━━ Available data

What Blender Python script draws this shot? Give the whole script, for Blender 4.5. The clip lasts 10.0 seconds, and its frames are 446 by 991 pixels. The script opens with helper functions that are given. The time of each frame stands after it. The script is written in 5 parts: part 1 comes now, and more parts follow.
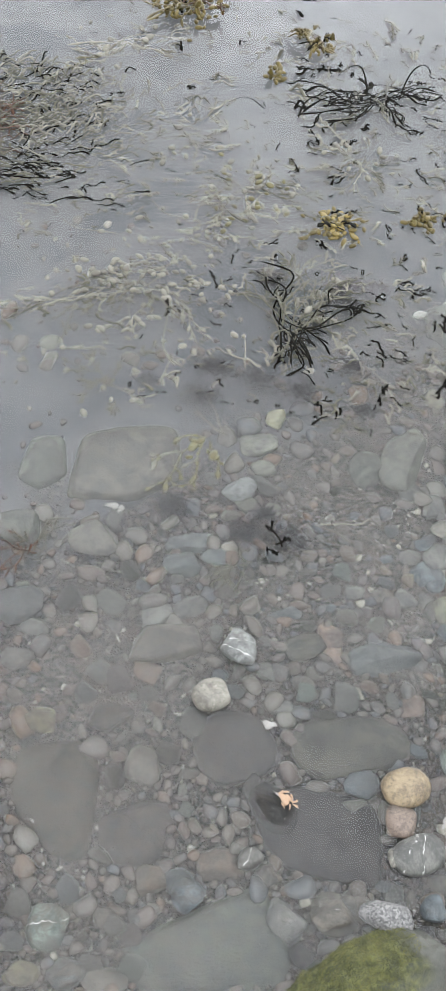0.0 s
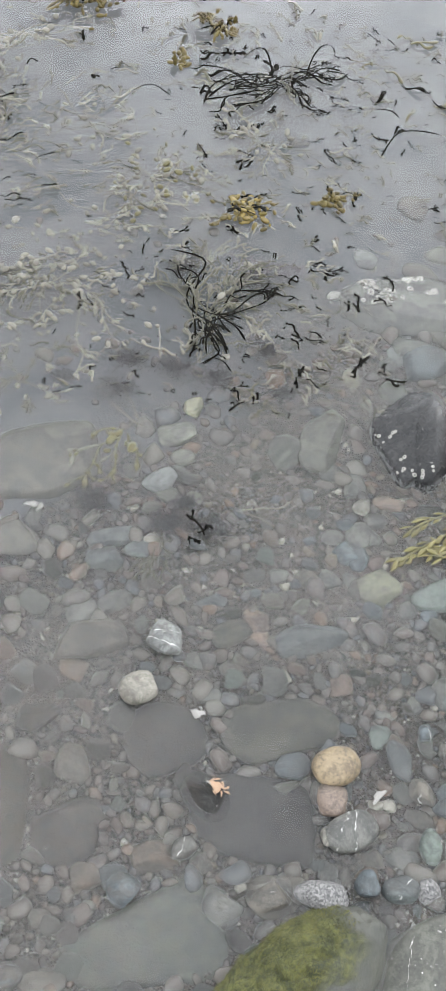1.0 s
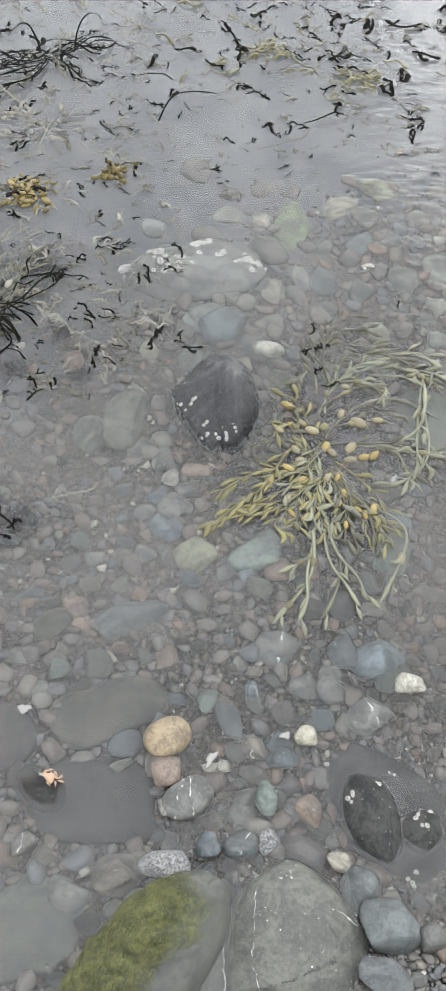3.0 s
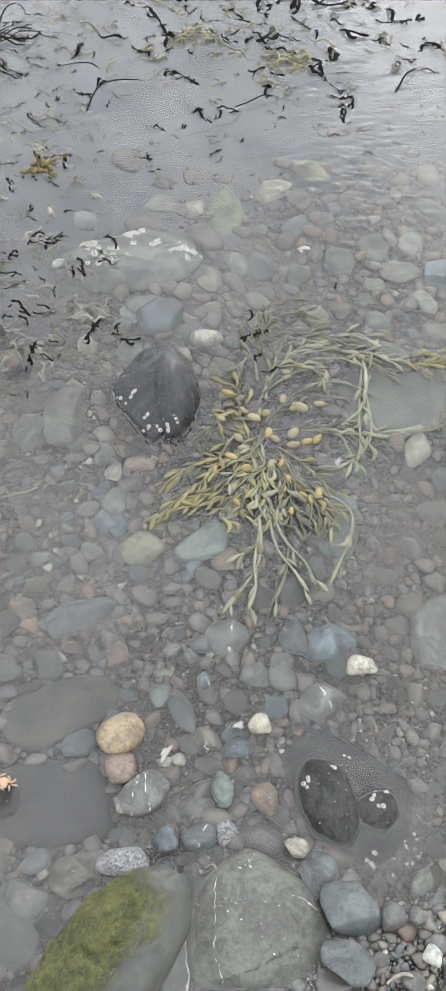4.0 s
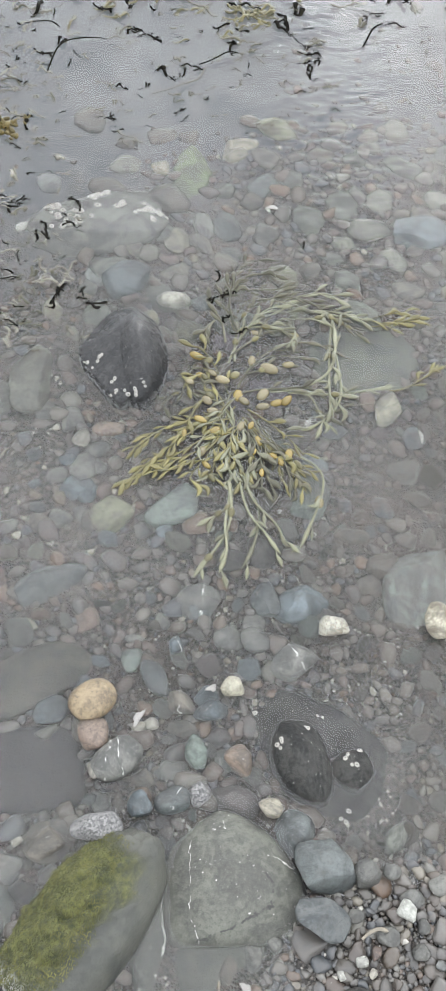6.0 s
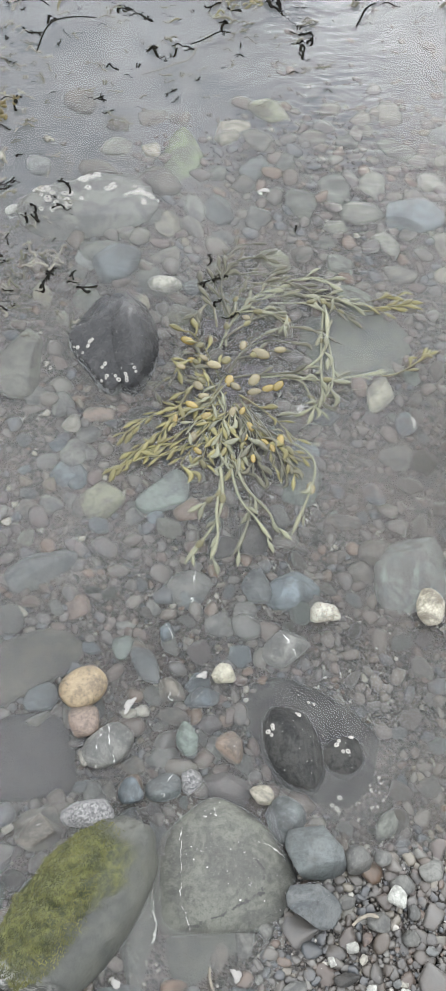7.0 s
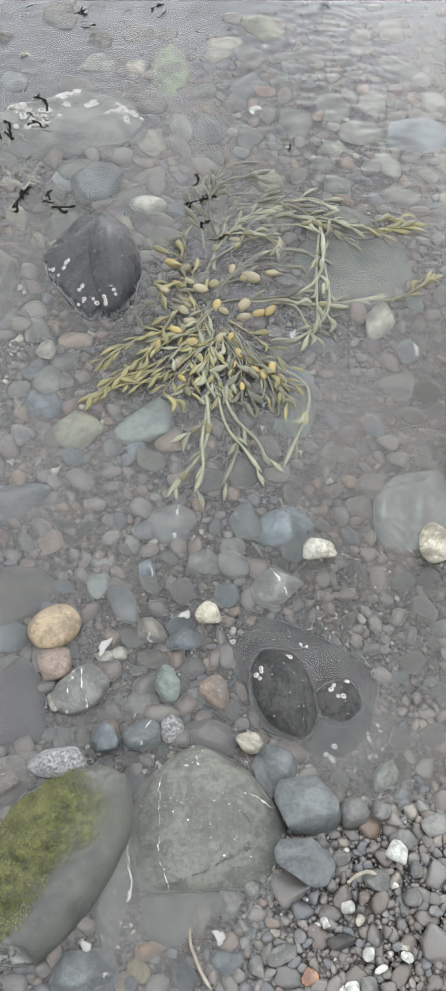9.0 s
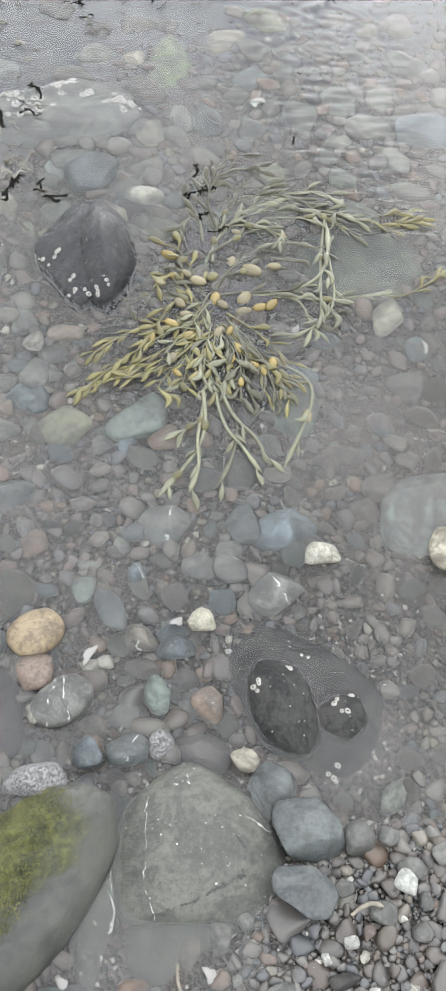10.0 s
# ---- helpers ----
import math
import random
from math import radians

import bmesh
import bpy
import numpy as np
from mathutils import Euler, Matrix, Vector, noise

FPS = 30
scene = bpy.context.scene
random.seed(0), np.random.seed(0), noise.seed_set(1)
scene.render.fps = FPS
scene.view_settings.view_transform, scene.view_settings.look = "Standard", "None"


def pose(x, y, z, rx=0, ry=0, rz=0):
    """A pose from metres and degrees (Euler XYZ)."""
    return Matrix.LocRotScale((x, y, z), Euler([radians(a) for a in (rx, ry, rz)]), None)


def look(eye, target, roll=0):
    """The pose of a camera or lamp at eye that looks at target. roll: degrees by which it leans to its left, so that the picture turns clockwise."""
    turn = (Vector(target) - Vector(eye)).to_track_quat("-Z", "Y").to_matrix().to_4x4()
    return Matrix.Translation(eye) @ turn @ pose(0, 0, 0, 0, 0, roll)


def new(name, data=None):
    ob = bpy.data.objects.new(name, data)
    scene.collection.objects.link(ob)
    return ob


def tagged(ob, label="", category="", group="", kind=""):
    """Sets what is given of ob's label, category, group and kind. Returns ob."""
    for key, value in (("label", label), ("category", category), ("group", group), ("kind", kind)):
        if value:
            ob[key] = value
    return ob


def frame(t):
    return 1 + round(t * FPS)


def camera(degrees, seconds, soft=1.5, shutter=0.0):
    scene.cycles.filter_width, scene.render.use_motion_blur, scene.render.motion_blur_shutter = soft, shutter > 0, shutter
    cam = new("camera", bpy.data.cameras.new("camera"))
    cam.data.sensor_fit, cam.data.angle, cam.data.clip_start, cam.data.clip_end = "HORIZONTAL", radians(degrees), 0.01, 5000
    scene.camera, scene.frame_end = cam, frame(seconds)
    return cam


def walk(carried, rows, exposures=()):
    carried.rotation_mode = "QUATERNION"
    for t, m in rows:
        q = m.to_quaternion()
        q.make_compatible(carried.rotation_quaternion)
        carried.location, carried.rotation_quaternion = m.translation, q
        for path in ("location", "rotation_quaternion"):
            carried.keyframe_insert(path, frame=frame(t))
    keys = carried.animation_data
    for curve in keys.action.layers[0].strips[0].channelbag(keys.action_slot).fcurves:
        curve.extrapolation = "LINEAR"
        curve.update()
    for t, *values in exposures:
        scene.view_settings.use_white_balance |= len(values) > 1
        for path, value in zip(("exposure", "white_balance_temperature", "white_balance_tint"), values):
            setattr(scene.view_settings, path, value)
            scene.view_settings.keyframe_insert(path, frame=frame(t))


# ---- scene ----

━━━━

Reproduce exactly the lines from the line with "scene.camera, scene.frame_end = cam, frame(seconds)" to the line with "carried.location, carried.rotation_quaternion = m.translation, q", both end lines included.

**The solution:**
    scene.camera, scene.frame_end = cam, frame(seconds)
    return cam


def walk(carried, rows, exposures=()):
    carried.rotation_mode = "QUATERNION"
    for t, m in rows:
        q = m.to_quaternion()
        q.make_compatible(carried.rotation_quaternion)
        carried.location, carried.rotation_quaternion = m.translation, q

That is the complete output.